*** SUPPLIED INFORMATION ***
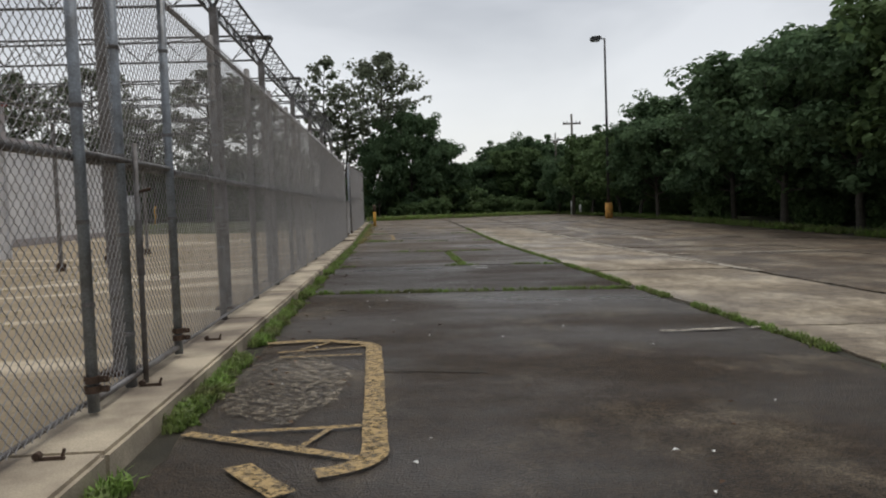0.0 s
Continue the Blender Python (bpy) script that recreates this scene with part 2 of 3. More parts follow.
M_leaf = leaf_mat("dark_foliage", (0.118, 0.182, 0.09), (0.085, 0.14, 0.074))
M_leaf_b = leaf_mat("mid_foliage", (0.13, 0.19, 0.078), (0.09, 0.145, 0.062))
# distant trees: haze and the fence mesh's veil are put into the leaf colour
M_leaf_hazed = leaf_mat("hazed_foliage", (0.19, 0.21, 0.15), (0.14, 0.165, 0.11))
M_grass = mat("fresh_grass", (0.21, 0.33, 0.075), 0.7, var=0.25, scale=2, fine=20, tint=(0.17, 0.19, 0.07), bump=0.0, island=True)
let_through(M_grass, 0.4)
M_drygrass = mat("dry_grass", (0.42, 0.33, 0.15), 0.8, var=0.25, scale=2, fine=20, tint=(0.22, 0.21, 0.08), bump=0.0, island=True)

M_glass = bpy.data.materials.new("dark_window_glass")
M_glass.use_nodes = True
gb = M_glass.node_tree.nodes["Principled BSDF"]
gb.inputs["Base Color"].default_value = (0.012, 0.02, 0.02, 1)
gb.inputs["Roughness"].default_value = 0.06


# ---- mesh helpers ----
def gz(y):
    """Height of the paving: level, then rising gently away."""
    return 0.016 * min(max(0.0, y - 33.0), 27.0) + 0.004 * min(max(0.0, y - 60.0), 33.0)


def link(name, bm, material, parent=None, label="", smooth=False):
    me = bpy.data.meshes.new(name)
    bm.to_mesh(me)
    bm.free()
    if material:
        me.materials.append(material)
    if smooth:
        me.polygons.foreach_set("use_smooth", [True] * len(me.polygons))
    ob = new(name, me)
    if parent:
        ob.parent = parent
    if label:
        tagged(ob, label)
    return ob


def part(name, bm, material, parent, label="", smooth=False):
    return link(name, bm, material, parent, label, smooth)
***
→ **WHAT YOU NEED TO DO**:
Repeat verbatim all the material, but not the pictures.

→ **THE OUTPUT**:
0.0 s
Continue the Blender Python (bpy) script that recreates this scene with part 2 of 3. More parts follow.
M_leaf = leaf_mat("dark_foliage", (0.118, 0.182, 0.09), (0.085, 0.14, 0.074))
M_leaf_b = leaf_mat("mid_foliage", (0.13, 0.19, 0.078), (0.09, 0.145, 0.062))
# distant trees: haze and the fence mesh's veil are put into the leaf colour
M_leaf_hazed = leaf_mat("hazed_foliage", (0.19, 0.21, 0.15), (0.14, 0.165, 0.11))
M_grass = mat("fresh_grass", (0.21, 0.33, 0.075), 0.7, var=0.25, scale=2, fine=20, tint=(0.17, 0.19, 0.07), bump=0.0, island=True)
let_through(M_grass, 0.4)
M_drygrass = mat("dry_grass", (0.42, 0.33, 0.15), 0.8, var=0.25, scale=2, fine=20, tint=(0.22, 0.21, 0.08), bump=0.0, island=True)

M_glass = bpy.data.materials.new("dark_window_glass")
M_glass.use_nodes = True
gb = M_glass.node_tree.nodes["Principled BSDF"]
gb.inputs["Base Color"].default_value = (0.012, 0.02, 0.02, 1)
gb.inputs["Roughness"].default_value = 0.06


# ---- mesh helpers ----
def gz(y):
    """Height of the paving: level, then rising gently away."""
    return 0.016 * min(max(0.0, y - 33.0), 27.0) + 0.004 * min(max(0.0, y - 60.0), 33.0)


def link(name, bm, material, parent=None, label="", smooth=False):
    me = bpy.data.meshes.new(name)
    bm.to_mesh(me)
    bm.free()
    if material:
        me.materials.append(material)
    if smooth:
        me.polygons.foreach_set("use_smooth", [True] * len(me.polygons))
    ob = new(name, me)
    if parent:
        ob.parent = parent
    if label:
        tagged(ob, label)
    return ob


def part(name, bm, material, parent, label="", smooth=False):
    return link(name, bm, material, parent, label, smooth)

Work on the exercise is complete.